Hezelfde gebeurde met de schors van eiken. Deze stukken schors worden in een groter gat bovenaan de loper gestoken om vervolgens tot "run" te worden vermalen. Deze looizuurrijke stof werd gebruikt voor het looien van huiden en vellen. Het scherpsel van de molenstenen mocht dus voor beide doeleinden vrij grof en diep uitgevoerd worden. Toch beschikte de watermolen over een afzonderlijk koppel schorsstenen naast een koppel moutstenen. Volgens de ordonnanties op de stedelijke accijnzen werden er in de middeleeuwen ook ongelooide huiden, "ghevette hude, cordewaenschen vellen, calveren huden en schoen" ingevoerd. De "huidevetters" betaalden sinds 1395 accijnzen op de huiden die ze dat jaar gekocht hadden ongeacht of ze nog datzelfde jaar "in 't cale gheleeght hadden."

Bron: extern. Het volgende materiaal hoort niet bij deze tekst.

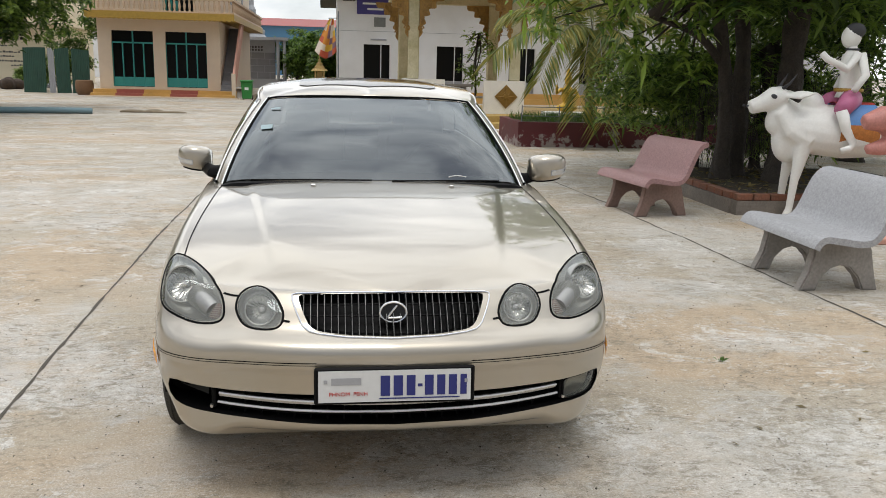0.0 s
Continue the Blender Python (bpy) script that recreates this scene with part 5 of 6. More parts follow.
# broken bricks and boards piled at the foot of the netting
rnd = random.Random(77)
bm = bmesh.new()
for k in range(16):
    blob(bm, (0.1 + k * 0.11, rnd.uniform(-0.22, 0.12), rnd.uniform(0.08, 0.42)), (rnd.uniform(0.12, 0.24), rnd.uniform(0.10, 0.2), rnd.uniform(0.10, 0.26)), (rnd.uniform(-30, 30), rnd.uniform(-30, 30), rnd.uniform(0, 90)), 10)
solo("rubble", fused(bm, 0.035), mat("dark rubble", (0.085, 0.055, 0.042), 0.9, var=0.5, scale=7, bump=0.5), pose(-12.75, 19.25, 0, 0, 0, 62), "dark heap of broken bricks under the netting", "rubble", smooth=30)
for k, (dx, ln, tilt) in enumerate(((0.3, 1.0, 14), (0.55, 1.2, -8), (1.1, 0.9, 20))):
    solo("board", boxed((0, 0, ln / 2), (0.16, 0.03, ln), 0.004), mat("weathered board", (0.13, 0.085, 0.06), 0.9, var=0.4, scale=8), pose(-12.62 + dx * 0.47, 19.0 + dx * 0.88, 0, -10, tilt, 62), "weathered board leaning on the rubble", "board", "leaning boards")

# aged cream building with writing bars
mural = thing("corner_building", pose(-19, 45, 0), "aged cream building with overhanging upper floor and wall writing", "building")


def mpart(name, mat_, x0, x1, y0, y1, z0, z1, label="", parent=None):
    return part(name, spanned(x0 + 19, x1 + 19, y0 - 45, y1 - 45, z0, z1), mat_, parent or mural, label)


mpart("wall", MURALWALL, -26.5, -19.5, 45.0, 45.25, 0, 3.25)
mpart("wall", MURALWALL, -18.7, -15.6, 45.0, 45.25, 0, 3.25)
mpart("wall", MURALWALL, -19.5, -18.7, 45.0, 45.25, 1.45, 3.25)
# black sheet in place of the dark inside
mpart("doorway", DARKPANE, -19.5, -18.7, 45.15, 45.2, 0, 1.45)
mpart("side_wall", MURALWALL, -15.85, -15.6, 45.25, 54, 0, 3.25)
mpart("overhang", MURALWALL, -26.8, -14.9, 43.9, 54, 3.25, 3.45)
mpart("upper_wall", MURALWALL, -26.5, -15.1, 44.1, 54, 3.45, 6.6)
mpart("side_window", DARKPANE, -15.595, -15.58, 46.2, 46.8, 0.7, 1.7)
for x in (-21.8, -18.3):
    for i in range(6):
        for j in range(2):
            mpart("vent_block", BATTEN, x + i * 0.27, x + 0.2 + i * 0.27, 44.985, 45.0, 2.42 + j * 0.19, 2.56 + j * 0.19)
for x0, x1, z in ((-18.6, -17.7, 2.05), (-18.0, -17.0, 1.72), (-18.1, -17.3, 1.5), (-18.2, -16.8, 1.25), (-17.5, -16.9, 1.02), (-20.9, -20.1, 1.8), (-20.8, -20.0, 1.5), (-20.5, -19.8, 1.2), (-20.3, -19.7, 0.95)):
    rnd = random.Random(int(-x0 * 100))
    x = x0
    while x < x1:
        w = rnd.uniform(0.06, 0.16)
        mpart("wall_script_bar", INK, x, x + w, 44.985, 44.998, z, z + rnd.uniform(0.05, 0.11))
        x += w + rnd.uniform(0.03, 0.06)
mpart("pavement", PALEGREY, -27, -14.5, 41.0, 45.0, 0, 0.14, "raised pale pavement")
mpart("side_house", PALEGREY, -34, -26.6, 48, 54, 0, 3.4)

# grey pavilion and pale tower behind the house
gp = thing("grey_pavilion", pose(-4.8, 50, 0), "grey block pavilion with flat roof and columns", "building")


def gpart(name, mat_, x0, x1, y0, y1, z0, z1):
    return part(name, spanned(x0 + 4.8, x1 + 4.8, y0 - 50, y1 - 50, z0, z1), mat_, gp)


gpart("block_base", PALEGREY, -7.2, -3.2, 49.8, 53, 0, 0.55)
for j in range(4):
    for i in range(4):
        off = 0.32 if j % 2 else 0.0
        x0, x1 = max(-6.4 + i * 0.78 - off, -6.4), min(-6.4 + (i + 1) * 0.78 - 0.03 - off, -3.75)
        if x1 > x0 + 0.05:
            gpart("block", GREYBLOCK, x0, x1, 49.98, 50.2, 0.58 + j * 0.40, 0.95 + j * 0.40)
gpart("block_backing", PALEGREY, -6.4, -3.75, 50.02, 50.25, 0.5, 2.9)
gpart("vent_panel", PALEGREY, -6.1, -4.4, 49.95, 50.0, 2.20, 2.58)
for i in range(9):
    for j in range(2):
        gpart("vent_hole", INK if (i + j) % 9 == 8 else BATTEN, -6.04 + i * 0.18, -5.93 + i * 0.18, 49.94, 49.95, 2.25 + j * 0.17, 2.37 + j * 0.17)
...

Op 29 augustus 1337 stonden Ingelram van Amboise en zijn echtgenote Maria van Vlaanderen, heren van Dendermonde, hun watermolen in eeuwige erfcijns af aan Jan Haghel en Hendrik Macharijs, samen met het recht op visvangst in de Torregracht en het recht tot oprichting van een tweede schors- of moutmolen in Dendermonde. Enkele jaren later was deze moutmolen in het bezit van het lokale brouwersambacht. "De ghezwoornen van den bruwers of brasseurs de Tenremonde" betaalden voor het gebruik van de "moulin a escorche" voor het biergruten aan de heer een jaarlijkse cijns van 26 pond (1374-1384). Later verkochten de brouwers de moutmolen aan het stadsbestuur, dat in de 15de en 16de eeuw een experiment waagde met een eigen stadsbrouwerij "de Mechelaar" (1537-1541). Deze "Stede brouwerij den Mecheler" was gelegen tussen de Oude Vest en de Torregracht, niet ver van de moutmolen.

Het stadsbestuur verpachtte tussen de 15de en de 18de eeuw de watermolens aan de meestbiedende. In 1566-1567 waren dit  Jan vanden Broucke en Joos vanden Neste. Zij ontvingen toen 8.6.8 pond "van dat zylieden tot gheriefve vande huyvetters gecocht hebben eenen grootten zwaeren molensteen in plaetse vanden ouden steen die niet orborelick en was omme te malene". In 1576 hield de huidenvetter Jacob de Hertoghe de schors- en moutmolens in pacht. De hieruit ontvangen bedragen vormden een belangrijk bron van inkomsten voor het stadsbestuur. Tussen 1561 en 1581 schommelde de jaarlijkse pacht tussen 91 en 110 pond groten Vlaams en in de periode 1577-1579 bedroeg de jaarlijkse pachtprijs uitzonderlijk zelfs 376 pond groten. Nadien kelderde de pachtprijs naar 33 pond gr. (1587-1593) om vervolgens langzaam terug te stijgen tot 71 pond gr. rond 1600.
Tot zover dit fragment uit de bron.